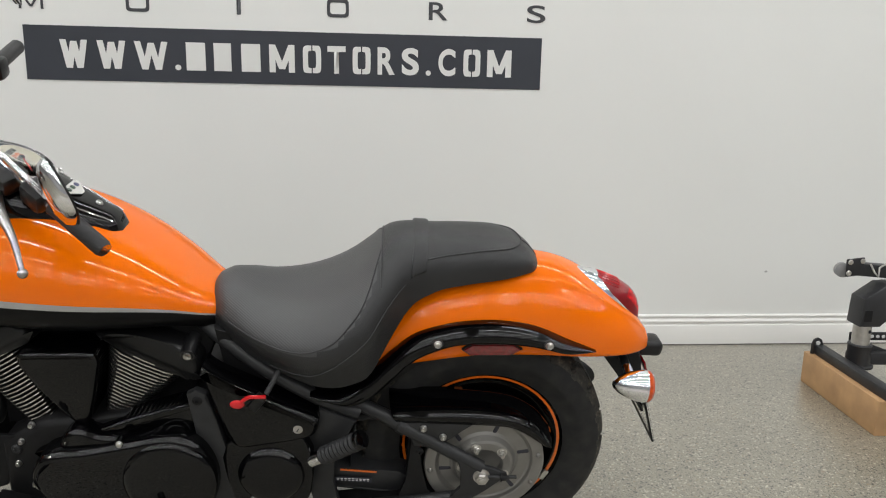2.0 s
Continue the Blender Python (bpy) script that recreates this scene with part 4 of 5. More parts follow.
side = part("side_cover", pillow([(-0.640, 0.612), (-0.60, 0.592), (-0.49, 0.535), (-0.395, 0.490), (-0.385, 0.472), (-0.395, 0.44), (-0.425, 0.425), (-0.50, 0.410), (-0.57, 0.405), (-0.60, 0.45)], -0.13, -0.202, 0.018, 3), GLOSS, bike, "gloss black side cover with key lock", 50)
part("key_lock", revolve([(0.011, 0), (0.011, 0.004), (0.008, 0.005), (0.001, 0.005)], axis_frame((-0.432, -0.199, 0.460), (0, -1, 0)), 24), STEEL, side)
part("key_slot", box((0.002, 0.002, 0.009), pose(-0.432, -0.2045, 0.460, 0, 35, 0), 0), INK, side)
part("side_cover_right", prism([(-0.640, 0.612), (-0.49, 0.535), (-0.385, 0.472), (-0.425, 0.425), (-0.57, 0.405)], 0.13, 0.20, 0.014), GLOSS, bike)
part("charger_lead", tube([(-0.470, -0.168, 0.600), (-0.484, -0.195, 0.580), (-0.496, -0.212, 0.562)], 0.006, 10), RUBBER, bike, "black battery charger lead")
part("charger_plug", box((0.024, 0.018, 0.044), pose(-0.516, -0.216, 0.545, 0, 38, 0), 0.004), PLASTIC, bike)
part("charger_strap", tube([(-0.497, -0.222, 0.562), (-0.512, -0.232, 0.568), (-0.530, -0.230, 0.566), (-0.548, -0.228, 0.553)], 0.0045, 8, smooth=4), RED_CAP, bike, "red rubber strap")
part("charger_cap", ball((-0.558, -0.226, 0.545), 0.0125, squash=(1.3, 0.45, 0.9)), RED_CAP, bike, "red plug cap")
part("ignition_lock", tube([(-0.672, -0.10, 0.645), (-0.672, -0.165, 0.632)], 0.016, 18), PLASTIC, bike)
part("lock_face", revolve([(0.0095, 0), (0.009, 0.003), (0.004, 0.003), (0.001, 0.001)], axis_frame((-0.672, -0.166, 0.632), (0, -1, -0.2)), 20), STEEL, bike)

# cylinders: fin stacks in a V
def cylinder(x0, z0, lean, wide, head):
    ca, sa = math.cos(radians(lean)), math.sin(radians(lean))
    m = Matrix(((ca, 0, sa, x0), (0, 1, 0, 0), (-sa, 0, ca, z0), (0, 0, 0, 1)))
    cyl = part("cylinder", box((0.07, 0.19, 0.20), m @ pose(0, 0, 0.09), 0.02), FLATB, bike, "black finned engine cylinder")
    for k in range(19):
        h = 0.004 + 0.0100 * k
        hx, hy = wide[0] + (wide[1] - wide[0]) * k / 18, 0.140 + 0.0006 * k
        bm = bmesh.new()
        lo, hi, top = [], [], []
        for q in range(28):
            a = math.tau * q / 28
            c, s = math.cos(a), math.sin(a)
            px, py = hx * math.copysign(abs(c) ** 0.45, c), hy * math.copysign(abs(s) ** 0.45, s)
            wave = 0.006 * (px / hx) ** 2 + 0.0015 * math.sin(px / hx * 4.2)
            lo.append(bm.verts.new((px, py, h + wave)))
            hi.append(bm.verts.new((px, py, h + wave + 0.0028)))
        bm.faces.new(lo), bm.faces.new(hi)
        for q in range(28):
            f = bm.faces.new((lo[q], lo[(q + 1) % 28], hi[(q + 1) % 28], hi[q]))
            f.material_index = 1
        part("fin", bm, [FLATB, FINEDGE], cyl, smooth=0, at=m)
    part("head_cover", prism(head, -0.150, 0.150, 0.014, smooth=3, seg=3), PLASTIC, cyl, "semi-gloss black cylinder head cover", 50, m)
    return cyl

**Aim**
Transcribe the listing in full and omit the pictures.

**Exercise response**
2.0 s
Continue the Blender Python (bpy) script that recreates this scene with part 4 of 5. More parts follow.
side = part("side_cover", pillow([(-0.640, 0.612), (-0.60, 0.592), (-0.49, 0.535), (-0.395, 0.490), (-0.385, 0.472), (-0.395, 0.44), (-0.425, 0.425), (-0.50, 0.410), (-0.57, 0.405), (-0.60, 0.45)], -0.13, -0.202, 0.018, 3), GLOSS, bike, "gloss black side cover with key lock", 50)
part("key_lock", revolve([(0.011, 0), (0.011, 0.004), (0.008, 0.005), (0.001, 0.005)], axis_frame((-0.432, -0.199, 0.460), (0, -1, 0)), 24), STEEL, side)
part("key_slot", box((0.002, 0.002, 0.009), pose(-0.432, -0.2045, 0.460, 0, 35, 0), 0), INK, side)
part("side_cover_right", prism([(-0.640, 0.612), (-0.49, 0.535), (-0.385, 0.472), (-0.425, 0.425), (-0.57, 0.405)], 0.13, 0.20, 0.014), GLOSS, bike)
part("charger_lead", tube([(-0.470, -0.168, 0.600), (-0.484, -0.195, 0.580), (-0.496, -0.212, 0.562)], 0.006, 10), RUBBER, bike, "black battery charger lead")
part("charger_plug", box((0.024, 0.018, 0.044), pose(-0.516, -0.216, 0.545, 0, 38, 0), 0.004), PLASTIC, bike)
part("charger_strap", tube([(-0.497, -0.222, 0.562), (-0.512, -0.232, 0.568), (-0.530, -0.230, 0.566), (-0.548, -0.228, 0.553)], 0.0045, 8, smooth=4), RED_CAP, bike, "red rubber strap")
part("charger_cap", ball((-0.558, -0.226, 0.545), 0.0125, squash=(1.3, 0.45, 0.9)), RED_CAP, bike, "red plug cap")
part("ignition_lock", tube([(-0.672, -0.10, 0.645), (-0.672, -0.165, 0.632)], 0.016, 18), PLASTIC, bike)
part("lock_face", revolve([(0.0095, 0), (0.009, 0.003), (0.004, 0.003), (0.001, 0.001)], axis_frame((-0.672, -0.166, 0.632), (0, -1, -0.2)), 20), STEEL, bike)

# cylinders: fin stacks in a V
def cylinder(x0, z0, lean, wide, head):
    ca, sa = math.cos(radians(lean)), math.sin(radians(lean))
    m = Matrix(((ca, 0, sa, x0), (0, 1, 0, 0), (-sa, 0, ca, z0), (0, 0, 0, 1)))
    cyl = part("cylinder", box((0.07, 0.19, 0.20), m @ pose(0, 0, 0.09), 0.02), FLATB, bike, "black finned engine cylinder")
    for k in range(19):
        h = 0.004 + 0.0100 * k
        hx, hy = wide[0] + (wide[1] - wide[0]) * k / 18, 0.140 + 0.0006 * k
        bm = bmesh.new()
        lo, hi, top = [], [], []
        for q in range(28):
            a = math.tau * q / 28
            c, s = math.cos(a), math.sin(a)
            px, py = hx * math.copysign(abs(c) ** 0.45, c), hy * math.copysign(abs(s) ** 0.45, s)
            wave = 0.006 * (px / hx) ** 2 + 0.0015 * math.sin(px / hx * 4.2)
            lo.append(bm.verts.new((px, py, h + wave)))
            hi.append(bm.verts.new((px, py, h + wave + 0.0028)))
        bm.faces.new(lo), bm.faces.new(hi)
        for q in range(28):
            f = bm.faces.new((lo[q], lo[(q + 1) % 28], hi[(q + 1) % 28], hi[q]))
            f.material_index = 1
        part("fin", bm, [FLATB, FINEDGE], cyl, smooth=0, at=m)
    part("head_cover", prism(head, -0.150, 0.150, 0.014, smooth=3, seg=3), PLASTIC, cyl, "semi-gloss black cylinder head cover", 50, m)
    return cyl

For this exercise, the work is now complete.